By Helene Cooper
The New York Times
SAN JOSE DEL CABO, Mexico
President Barack Obama and other world leaders pronounced themselves united in the effort to increase growth and employment in the global economy Tuesday but appeared to make only modest headway in persuading Chancellor Angela Merkel of Germany to drop her opposition to more government spending to alleviate Europe's debt crisis.
Meeting in an effort to lift the sputtering world economy, the leaders of the Group of 20 countries eschewed specific commitments. Instead, they limited themselves to more generalized promises to invest in public works, overhaul labor markets, and use innovation, education and infrastructure investment to fuel economic growth. A more detailed plan to address Europe's crisis is expected to emerge next week after a European summit meeting in Brussels.
With his own re-election chances directly tied to the European economic crisis as it drags down growth in the United States, Obama desperately wants Merkel to loosen the reins on spending and the austerity programs that have been imposed on Greece and the other struggling eurozone economies.
The 20 countries represented agreed to take the "necessary actions" to strengthen global growth and restore confidence, and promised that the eurozone countries would work to safeguard the stability of the euro.
The leaders seemed to hint that they had, at least, brought Germany closer to the notion of a more integrated European banking system - like the U.S. FDIC - that would pay to insure deposits in the event of failing institutions.
"We support the intention to consider concrete steps toward a more integrated financial architecture, encompassing banking supervision, resolution and recapitalization, and deposit insurance," the statement said.
Merkel said during a news conference: "From the side of the European Union, we argued unanimously and collectively that we are determined to solve the crisis, and to do it in a mix of fiscal consolidation, growth initiatives, and deepening of European cooperation.
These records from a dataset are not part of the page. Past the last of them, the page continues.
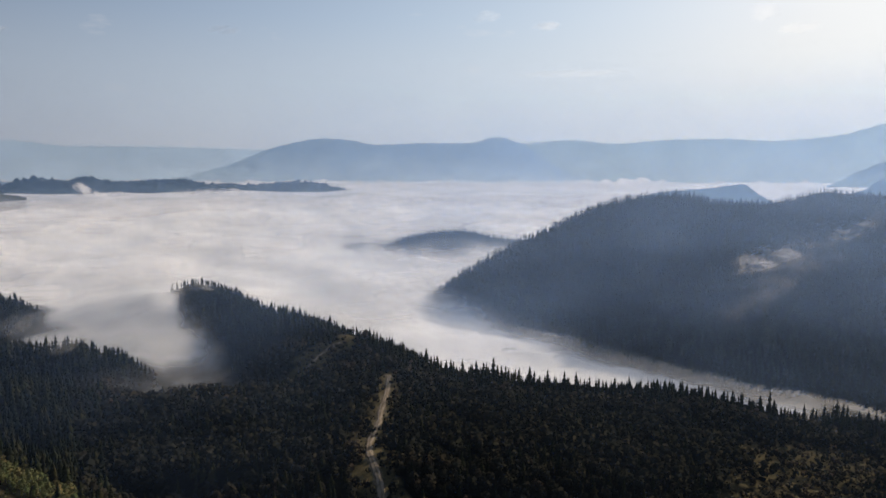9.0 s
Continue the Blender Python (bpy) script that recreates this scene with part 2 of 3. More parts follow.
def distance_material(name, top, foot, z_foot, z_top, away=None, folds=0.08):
    """Far range as a plain glowing backdrop: haze over forested hills put into the colour, paler towards the foot."""
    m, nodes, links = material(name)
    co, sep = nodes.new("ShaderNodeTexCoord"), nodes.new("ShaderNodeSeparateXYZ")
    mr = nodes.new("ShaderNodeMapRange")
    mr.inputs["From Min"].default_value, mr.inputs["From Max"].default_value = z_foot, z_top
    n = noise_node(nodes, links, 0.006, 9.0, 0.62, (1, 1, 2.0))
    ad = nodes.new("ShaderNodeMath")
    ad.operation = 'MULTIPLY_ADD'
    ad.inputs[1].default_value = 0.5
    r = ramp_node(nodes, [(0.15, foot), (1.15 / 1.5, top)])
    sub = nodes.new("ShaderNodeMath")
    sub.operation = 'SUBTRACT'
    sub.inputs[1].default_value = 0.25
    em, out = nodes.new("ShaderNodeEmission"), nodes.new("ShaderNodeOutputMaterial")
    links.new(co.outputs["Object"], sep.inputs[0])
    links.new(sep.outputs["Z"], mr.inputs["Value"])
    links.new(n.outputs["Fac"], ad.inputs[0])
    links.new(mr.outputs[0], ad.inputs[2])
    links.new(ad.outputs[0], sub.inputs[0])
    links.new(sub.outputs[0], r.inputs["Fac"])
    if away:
        # painted air light falls off from the sunward end of the range to the other
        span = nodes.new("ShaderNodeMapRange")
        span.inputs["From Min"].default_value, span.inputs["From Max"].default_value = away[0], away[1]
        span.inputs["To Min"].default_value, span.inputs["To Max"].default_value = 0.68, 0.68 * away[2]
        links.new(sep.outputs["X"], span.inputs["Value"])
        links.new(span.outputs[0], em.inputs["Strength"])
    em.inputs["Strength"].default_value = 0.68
    # noise paints the light and dark of folds in the slopes
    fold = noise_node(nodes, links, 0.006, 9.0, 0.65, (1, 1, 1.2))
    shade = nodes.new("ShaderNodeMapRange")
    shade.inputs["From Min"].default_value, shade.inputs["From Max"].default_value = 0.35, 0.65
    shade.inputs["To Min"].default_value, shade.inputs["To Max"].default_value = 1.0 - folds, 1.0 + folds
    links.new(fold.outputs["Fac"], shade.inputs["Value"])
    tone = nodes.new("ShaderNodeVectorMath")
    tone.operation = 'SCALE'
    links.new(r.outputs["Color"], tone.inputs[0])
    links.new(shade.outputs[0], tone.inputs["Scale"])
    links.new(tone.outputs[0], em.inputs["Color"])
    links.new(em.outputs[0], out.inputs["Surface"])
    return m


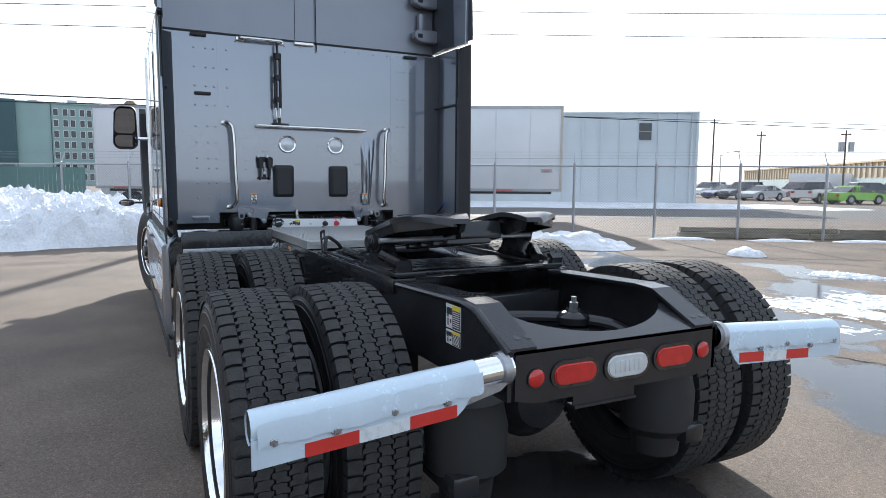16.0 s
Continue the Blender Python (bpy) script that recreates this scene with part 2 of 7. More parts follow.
def ground_material():
    m = mat("worn_asphalt", (0.162, 0.131, 0.106), 0.85, 0.0, 0.45, 1.1, 40, bump=0.003, bump_scale=190)
    n, l = m.node_tree.nodes, m.node_tree.links
    b = n["Principled BSDF"]
    col = b.inputs["Base Color"].links[0].from_socket
    gco = n.new("ShaderNodeTexCoord").outputs["Object"]
    stone, sr, tint = n.new("ShaderNodeTexVoronoi"), n.new("ShaderNodeValToRGB"), n.new("ShaderNodeMix")
    stone.inputs["Scale"].default_value = 150.0
    l.new(gco, stone.inputs["Vector"])
    sep = n.new("ShaderNodeSeparateColor")
    l.new(stone.outputs["Color"], sep.inputs[0])
    l.new(sep.outputs[0], sr.inputs["Fac"])
    for k, (p, c) in enumerate(((0.0, 0.66), (0.45, 0.92), (0.86, 1.05), (1.0, 1.5))):
        e = sr.color_ramp.elements[k] if k < 2 else sr.color_ramp.elements.new(p)
        e.position, e.color = p, (c * 0.5, c * 0.485, c * 0.47, 1)
    tint.data_type, tint.blend_type = "RGBA", "MULTIPLY"
    tint.inputs[0].default_value = 1.0
    l.new(col, tint.inputs[6])
    l.new(sr.outputs["Color"], tint.inputs[7])
    dbl = n.new("ShaderNodeVectorMath")
    dbl.operation = "SCALE"
    dbl.inputs["Scale"].default_value = 2.0
    l.new(tint.outputs[2], dbl.inputs[0])
    col = dbl.outputs[0]
    rgh = b.inputs["Roughness"].links[0].from_socket
    co = n.new("ShaderNodeTexCoord").outputs["Object"]
    ns = n.new("ShaderNodeTexNoise")
    ns.inputs["Scale"].default_value, ns.inputs["Detail"].default_value = 0.9, 6.0
    l.new(co, ns.inputs["Vector"])
    total = None
    for cx, cy_, ax, ay in ((2.9, 3.5, 1.4, 1.8), (3.2, 0.3, 0.8, 0.8), (0.2, 6.5, 1.2, 1.1), (1.5, 4.7, 1.0, 0.8), (-3.0, 6.4, 2.2, 1.3), (5.6, 7.5, 2.4, 2.0), (0.9, 4.4, 1.3, 1.0), (-1.2, 8.3, 1.6, 0.7), (3.7, -0.4, 0.9, 0.9)):
        sub, ln, inv = n.new("ShaderNodeVectorMath"), n.new("ShaderNodeVectorMath"), n.new("ShaderNodeMath")
        sub.operation, ln.operation, inv.operation = "MULTIPLY_ADD", "LENGTH", "SUBTRACT"
        sub.inputs[1].default_value = (1 / ax, 1 / ay, 0)
        sub.inputs[2].default_value = (-cx / ax, -cy_ / ay, 0)
        l.new(co, sub.inputs[0])
        l.new(sub.outputs[0], ln.inputs[0])
        inv.inputs[0].default_value = 1.0
        l.new(ln.outputs["Value"], inv.inputs[1])
        if total is None:
            total = inv.outputs[0]
        else:
            mx = n.new("ShaderNodeMath")
            mx.operation = "MAXIMUM"
            l.new(total, mx.inputs[0])
            l.new(inv.outputs[0], mx.inputs[1])
            total = mx.outputs[0]
    wob = n.new("ShaderNodeMath")
    wob.operation = "MULTIPLY_ADD"
    wob.inputs[1].default_value = 2.4
    l.new(ns.outputs["Fac"], wob.inputs[0])
    l.new(total, wob.inputs[2])
    wet = n.new("ShaderNodeMapRange")
    wet.inputs[1].default_value, wet.inputs[2].default_value = 1.42, 1.6
    l.new(wob.outputs[0], wet.inputs[0])
    m1, m2 = n.new("ShaderNodeMix"), n.new("ShaderNodeMix")
    m1.data_type = "RGBA"
    l.new(wet.outputs[0], m1.inputs[0])
    l.new(col, m1.inputs[6])
    m1.inputs[7].default_value = (0.045, 0.042, 0.04, 1)
    l.new(m1.outputs[2], b.inputs["Base Color"])
    l.new(wet.outputs[0], m2.inputs[0])
    l.new(rgh, m2.inputs[2])
    m2.inputs[3].default_value = 0.06
    l.new(m2.outputs[0], b.inputs["Roughness"])
    bp = b.inputs["Normal"].links[0].from_node
    fl = n.new("ShaderNodeMapRange")
    fl.inputs[3].default_value, fl.inputs[4].default_value = 1.0, 0.06
    l.new(wet.outputs[0], fl.inputs[0])
    l.new(fl.outputs[0], bp.inputs["Strength"])
    return m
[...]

That reached very attentive ears here."
But she added pointedly that a significant stimulus program, like the coordinated actions in the wake of the financial crisis, "cannot simply be repeated," and even said that Obama agreed. "The American president said, and we on the European side said, that doesn't work, the debts are too high for that."
That might be an oversimplification of the U.S. position, because Obama administration officials have spent the past year trying to point to the example of the steps that they took, including the stimulus, to jump-start the economy in 2008 and 2009.